◆ **GOAL**
Look below for the line containing "# ---- helpers" and the line containing "what is given"; repeat exactly those two lines and all lines between them, and nothing else.

(3D scene code data)
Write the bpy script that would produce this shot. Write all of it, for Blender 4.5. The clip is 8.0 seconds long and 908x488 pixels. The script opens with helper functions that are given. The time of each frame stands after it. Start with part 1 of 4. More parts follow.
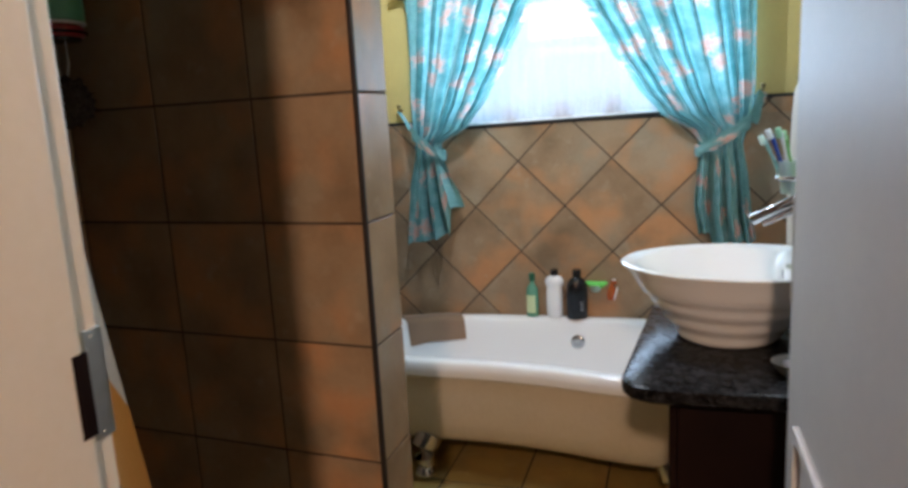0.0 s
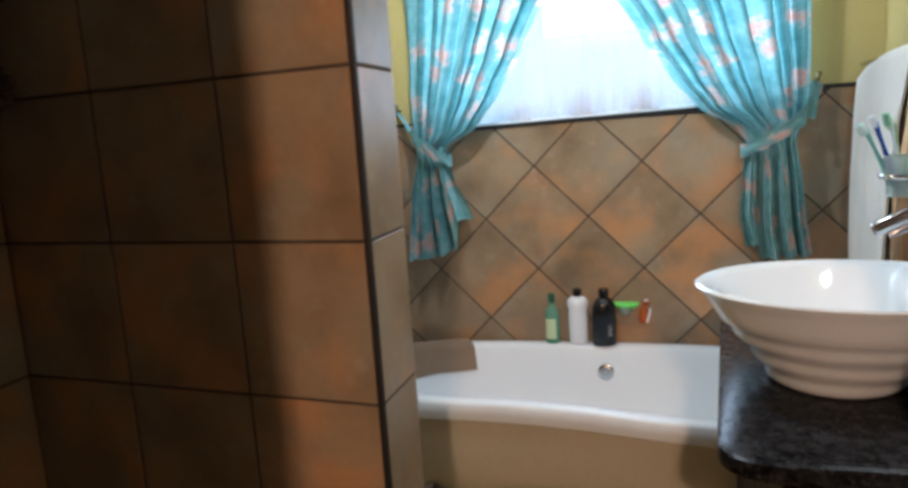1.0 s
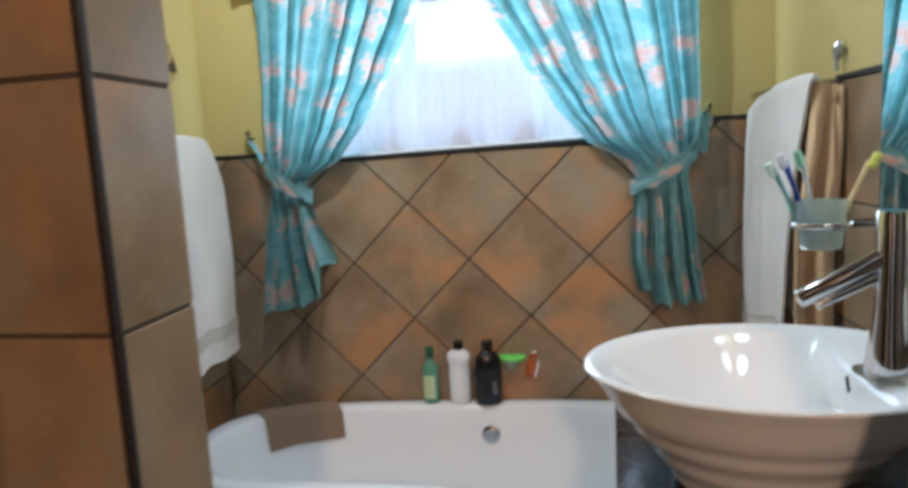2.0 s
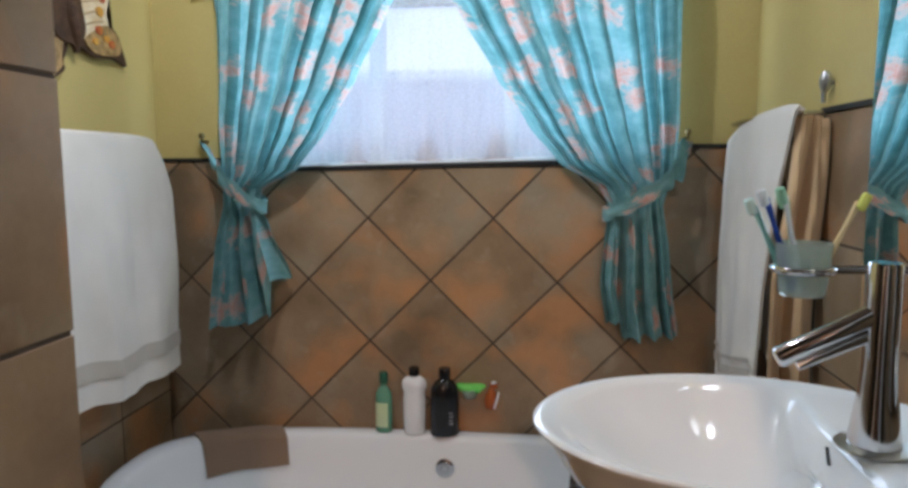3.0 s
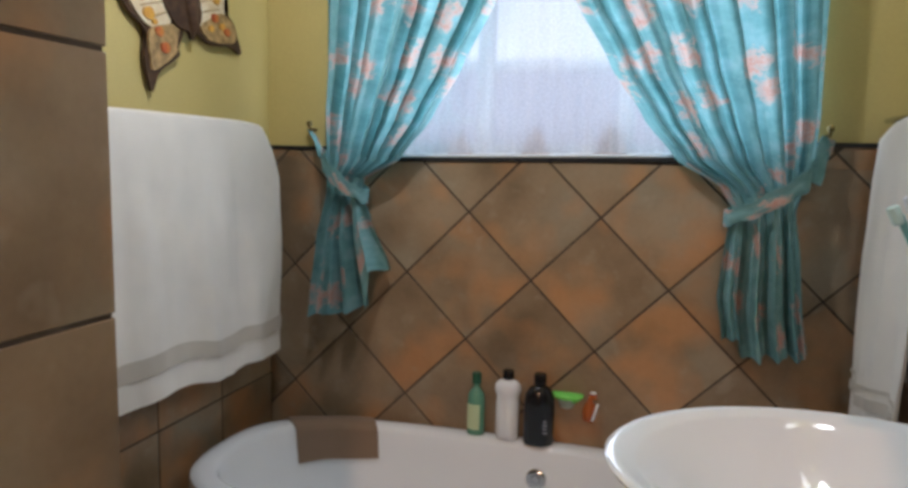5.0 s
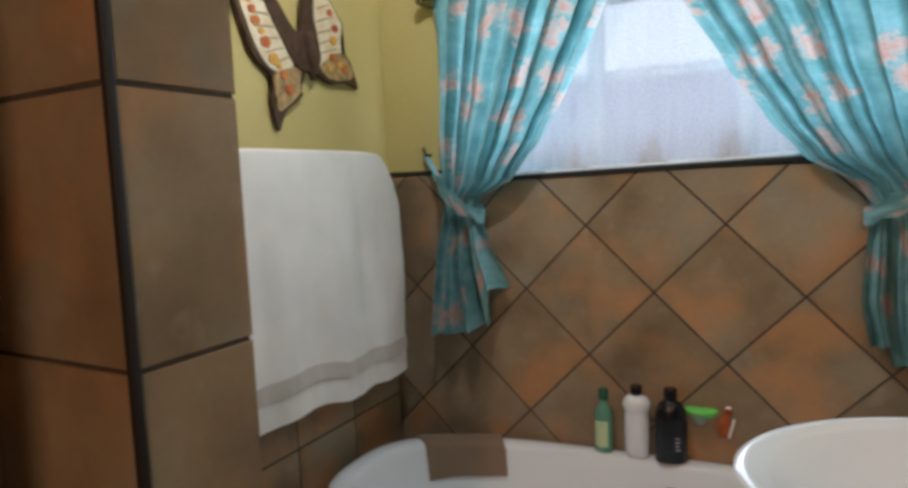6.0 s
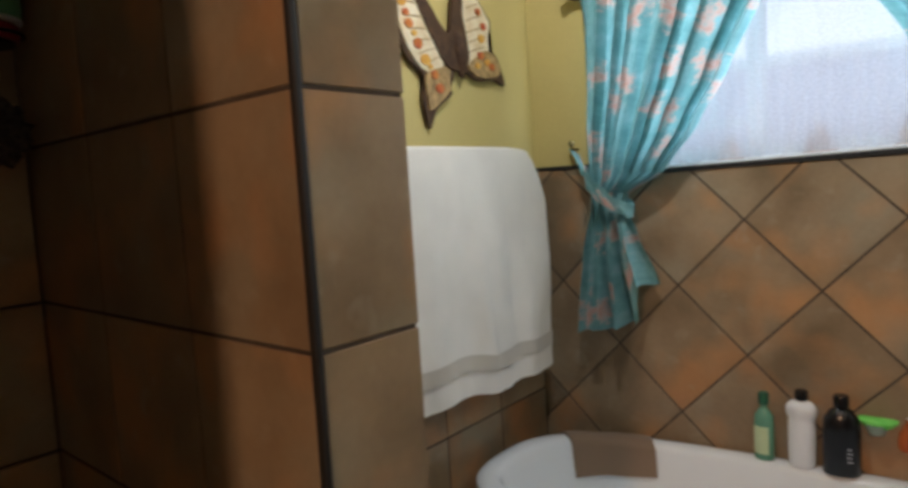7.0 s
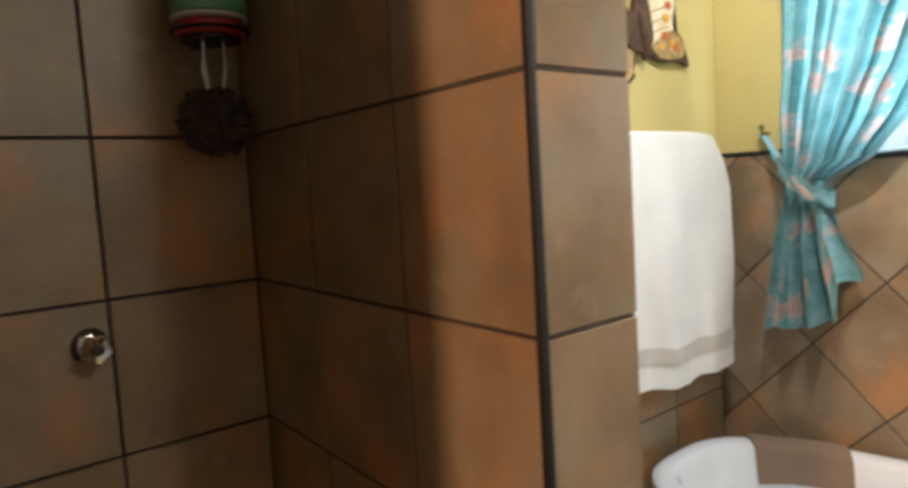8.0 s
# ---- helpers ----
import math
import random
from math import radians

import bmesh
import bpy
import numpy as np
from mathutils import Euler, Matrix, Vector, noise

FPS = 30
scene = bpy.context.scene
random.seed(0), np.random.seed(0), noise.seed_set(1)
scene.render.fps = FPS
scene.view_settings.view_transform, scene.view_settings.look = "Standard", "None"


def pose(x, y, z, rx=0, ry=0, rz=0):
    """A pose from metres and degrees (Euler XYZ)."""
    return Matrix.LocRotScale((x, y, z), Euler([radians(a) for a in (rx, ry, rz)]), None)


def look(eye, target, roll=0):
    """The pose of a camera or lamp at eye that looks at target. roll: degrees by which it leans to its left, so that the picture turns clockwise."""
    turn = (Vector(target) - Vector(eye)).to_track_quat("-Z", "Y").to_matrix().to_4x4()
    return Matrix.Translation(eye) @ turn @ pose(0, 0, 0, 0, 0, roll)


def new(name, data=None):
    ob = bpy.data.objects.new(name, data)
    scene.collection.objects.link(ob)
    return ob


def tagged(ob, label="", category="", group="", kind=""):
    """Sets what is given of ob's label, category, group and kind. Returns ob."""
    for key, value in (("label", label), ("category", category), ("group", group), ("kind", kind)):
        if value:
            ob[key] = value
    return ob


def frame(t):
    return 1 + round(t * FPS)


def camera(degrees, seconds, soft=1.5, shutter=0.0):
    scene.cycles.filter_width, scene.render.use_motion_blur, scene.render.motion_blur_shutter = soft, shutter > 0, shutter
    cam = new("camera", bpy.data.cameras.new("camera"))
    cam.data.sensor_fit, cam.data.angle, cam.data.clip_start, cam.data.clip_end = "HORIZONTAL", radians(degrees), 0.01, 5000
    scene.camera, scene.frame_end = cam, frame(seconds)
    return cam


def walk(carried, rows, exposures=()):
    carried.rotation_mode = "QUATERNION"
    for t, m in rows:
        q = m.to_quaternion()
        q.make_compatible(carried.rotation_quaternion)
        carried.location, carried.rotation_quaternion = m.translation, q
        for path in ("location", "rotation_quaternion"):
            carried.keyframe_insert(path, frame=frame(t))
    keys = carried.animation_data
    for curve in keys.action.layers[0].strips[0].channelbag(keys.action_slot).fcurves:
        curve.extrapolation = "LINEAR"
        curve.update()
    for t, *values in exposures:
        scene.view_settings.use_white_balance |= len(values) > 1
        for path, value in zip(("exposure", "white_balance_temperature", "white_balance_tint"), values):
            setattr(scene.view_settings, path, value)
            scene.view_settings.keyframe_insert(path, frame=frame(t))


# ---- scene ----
cam = camera(66.2, 8.0, 3.2, 0.4)

PATH = [
    (0, (0.687, -0.511, 1.503), (0.09, 1.365, 1.149), -3.1),
    (0.4, (0.595, -0.349, 1.466), (0.018, 1.533, 1.111), -3.4),
    (0.5, (0.588, -0.325, 1.46), (-0.033, 1.55, 1.145), -3.2),
    (1, (0.492, -0.145, 1.452), (-0.076, 1.746, 1.134), -3.7),
    (1.5, (0.482, 0.03, 1.441), (0.033, 1.949, 1.104), -5.0),
    (2, (0.515, 0.228, 1.466), (0.235, 2.191, 1.203), -3.2),
    (2.2, (0.522, 0.27, 1.47), (0.299, 2.244, 1.24), -2.0),
    (3.5, (0.577, 0.423, 1.474), (0.35, 2.397, 1.246), 0.6),
    (4, (0.594, 0.458, 1.48), (0.355, 2.43, 1.248), 1.9),
    (4.2, (0.585, 0.45, 1.474), (0.279, 2.409, 1.211), 3.5),
    (5.3, (0.616, 0.5, 1.462), (-0.019, 2.383, 1.237), 0.4),
    (5.5, (0.616, 0.499, 1.465), (-0.062, 2.368, 1.247), 0.4),
    (6, (0.631, 0.478, 1.46), (-0.262, 2.258, 1.277), -2.6),
    (6.5, (0.626, 0.471, 1.46), (-0.406, 2.174, 1.27), -2.4),
    (7, (0.612, 0.452, 1.456), (-0.614, 2.023, 1.285), -3.5),
    (7.5, (0.581, 0.428, 1.458), (-0.805, 1.861, 1.306), -2.9),
    (8, (0.534, 0.398, 1.456), (-0.991, 1.679, 1.277), -3.4),
]
EXPOSURES = [(0, 0.46, 5200, 6), (1.0, 0.42, 5200, 6), (2.2, 0.12, 5380, 8), (3.5, -0.27, 5530, 12), (5.5, -0.28, 5770, 11), (6.5, -0.46, 5750, 6), (7.0, -0.22, 5850, 8), (7.5, 0.15, 5850, 10), (8, 0.80, 5950, 10)]
walk(cam, [(t, look(eye, target, roll)) for t, eye, target, roll in PATH], EXPOSURES)

# ---- light ----
ZC = 2.55
world = bpy.data.worlds.new("sky")
scene.world = world
world.use_nodes = True
wn = world.node_tree
sky = wn.nodes.new("ShaderNodeTexSky")
sky.sky_type, sky.sun_disc = "NISHITA", False
sky.sun_elevation, sky.sun_rotation = radians(50), radians(200)
wn.links.new(sky.outputs[0], wn.nodes["Background"].inputs[0])
wn.nodes["Background"].inputs[1].default_value = 0.15


def lamp(name, kind, m, power, colour, size=0.2, size_y=0):
    data = bpy.data.lights.new(name, kind)
    data.energy, data.color = power, colour
    if kind == "AREA":
        data.size = size
        if size_y:
            data.shape, data.size_y = "RECTANGLE", size_y
    elif kind == "POINT":
        data.shadow_soft_size = size
    ob = new(name, data)
    ob.matrix_world = m
    return ob


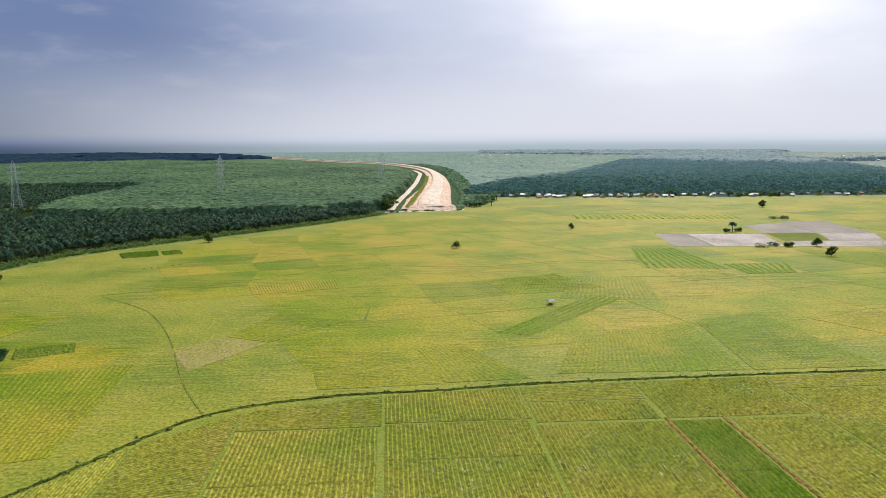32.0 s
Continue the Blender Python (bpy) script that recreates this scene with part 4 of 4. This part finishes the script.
def canopy(name, poly, cell, base, rise, mat, label, seed, lump=0.8):
    """A closed crown surface over a polygon: a lumpy sheet with ragged sides."""
    r = np.random.default_rng(seed)
    p = np.array(poly)
    x0, y0 = p.min(0) - cell
    x1, y1 = p.max(0) + cell
    nx, ny = int((x1 - x0) / cell), int((y1 - y0) / cell)
    gx, gy = np.meshgrid(x0 + np.arange(nx) * cell, y0 + np.arange(ny) * cell, indexing="ij")
    gx = gx + (r.random(gx.shape) - 0.5) * cell * 0.8
    gy = gy + (r.random(gx.shape) - 0.5) * cell * 0.8
    on = inside(gx, gy, poly)
    z = base + rise * (r.random(gx.shape) - 0.5) * 2 * lump + rise * 1.2 * (lattice(nx, ny, (nx / 5, ny / 5), seed + 1) - 0.5)
    edge = on.copy()
    for ax, sh in ((0, 1), (0, -1), (1, 1), (1, -1)):
        edge &= np.roll(on, sh, ax)
    z = np.where(edge, z, np.where(on, z * (0.5 + 0.45 * r.random(gx.shape)), 0.0))
    use = np.zeros_like(on)
    use[:-1, :-1] = on[:-1, :-1] | on[1:, :-1] | on[:-1, 1:] | on[1:, 1:]
    idx = np.arange(nx * ny).reshape(nx, ny)
    i, j = np.nonzero(use)
    f = np.stack([idx[i, j], idx[i + 1, j], idx[i + 1, j + 1], idx[i, j + 1]], 1)
    f = np.concatenate([f[:, [0, 1, 2]], f[:, [0, 2, 3]]])
    keep, inv = np.unique(f, return_inverse=True)
    v = np.stack([gx, gy, z], -1).reshape(-1, 3)[keep]
    return tagged(new(name, mesh_of(name, v, inv.reshape(f.shape), mat)), label, "woodland", kind="stuff")


RUBBER_WEST = [(-300, 1278), (-100, 1280), (-14, 1312), (58, 1350), (82, 1564), (106, 1820), (112, 2020), (80, 2170), (-20, 2330), (-180, 2500), (-420, 2760), (-716, 3100), (-1008, 2878), (-1250, 2449), (-1080, 2000), (-930, 1725), (-900, 1722), (-338, 1740), (-330, 1610), (-338, 1465), (-322, 1342)]
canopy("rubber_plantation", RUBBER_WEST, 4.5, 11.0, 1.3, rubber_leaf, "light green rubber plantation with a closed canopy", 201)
YOUNG_RUBBER = [(116, 2030), (124, 2240), (66, 2640), (-30, 2830), (-140, 2960), (-390, 3420), (-700, 3170), (-716, 3110), (-420, 2775), (-180, 2515), (-20, 2345), (84, 2180)]
canopy("young_rubber", YOUNG_RUBBER, 9.0, 2.2, 0.8, rubber_leaf, "low young rubber trees beside the road bend", 205)
RUBBER_EAST = [(178, 1540), (190, 1680), (292, 1890), (449, 2080), (869, 2960), (1200, 3600), (500, 4100), (-300, 4100), (-700, 4000), (-350, 3560), (-60, 3060), (120, 2760), (200, 2500), (215, 2200), (200, 1850), (180, 1640)]
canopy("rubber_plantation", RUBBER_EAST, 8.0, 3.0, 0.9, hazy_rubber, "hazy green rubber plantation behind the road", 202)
ROADSIDE = [(144, 1368), (162, 1500), (170, 1650), (180, 1830), (187, 2040), (184, 2250), (168, 2440), (118, 2660), (160, 2700), (214, 2500), (226, 2200), (212, 1850), (196, 1640), (202, 1530), (196, 1440)]
canopy("roadside_scrub", ROADSIDE, 4.0, 4.0, 2.2, roadside_leaf, "hazy green scrub along the new road", 206)
FAR_WEST = [(-1250, 2460), (-1008, 2890), (-716, 3175), (-395, 3440), (-690, 3960), (-1200, 4350), (-2600, 4100), (-3800, 3000), (-3000, 1900), (-1510, 2000)]
canopy("far_woods", FAR_WEST, 18.0, 12.0, 4.0, far_leaf, "dark blue-green far woods, cloud shade and haze in their colour", 203)
FAR_EAST = [(900, 2960), (1400, 2560), (1900, 3850), (2300, 4330), (600, 4700), (520, 4120), (1210, 3600)]
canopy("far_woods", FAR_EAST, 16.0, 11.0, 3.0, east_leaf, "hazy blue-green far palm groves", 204)
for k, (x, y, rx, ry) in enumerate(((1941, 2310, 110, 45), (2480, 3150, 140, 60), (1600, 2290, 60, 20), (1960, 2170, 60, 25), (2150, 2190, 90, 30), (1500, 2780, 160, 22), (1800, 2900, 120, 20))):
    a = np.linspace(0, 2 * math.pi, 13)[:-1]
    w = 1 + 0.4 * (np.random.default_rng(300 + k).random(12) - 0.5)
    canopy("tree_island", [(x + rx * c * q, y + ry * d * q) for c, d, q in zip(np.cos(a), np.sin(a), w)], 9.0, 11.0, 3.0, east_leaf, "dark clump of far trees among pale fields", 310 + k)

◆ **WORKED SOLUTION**
# ---- helpers ----
import math
import random
from math import radians

import bmesh
import bpy
import numpy as np
from mathutils import Euler, Matrix, Vector, noise

FPS = 30
scene = bpy.context.scene
random.seed(0), np.random.seed(0), noise.seed_set(1)
scene.render.fps = FPS
scene.view_settings.view_transform, scene.view_settings.look = "Standard", "None"


def pose(x, y, z, rx=0, ry=0, rz=0):
    """A pose from metres and degrees (Euler XYZ)."""
    return Matrix.LocRotScale((x, y, z), Euler([radians(a) for a in (rx, ry, rz)]), None)


def look(eye, target, roll=0):
    """The pose of a camera or lamp at eye that looks at target. roll: degrees by which it leans to its left, so that the picture turns clockwise."""
    turn = (Vector(target) - Vector(eye)).to_track_quat("-Z", "Y").to_matrix().to_4x4()
    return Matrix.Translation(eye) @ turn @ pose(0, 0, 0, 0, 0, roll)


def new(name, data=None):
    ob = bpy.data.objects.new(name, data)
    scene.collection.objects.link(ob)
    return ob


def tagged(ob, label="", category="", group="", kind=""):
    """Sets what is given of ob's label, category, group and kind. Returns ob."""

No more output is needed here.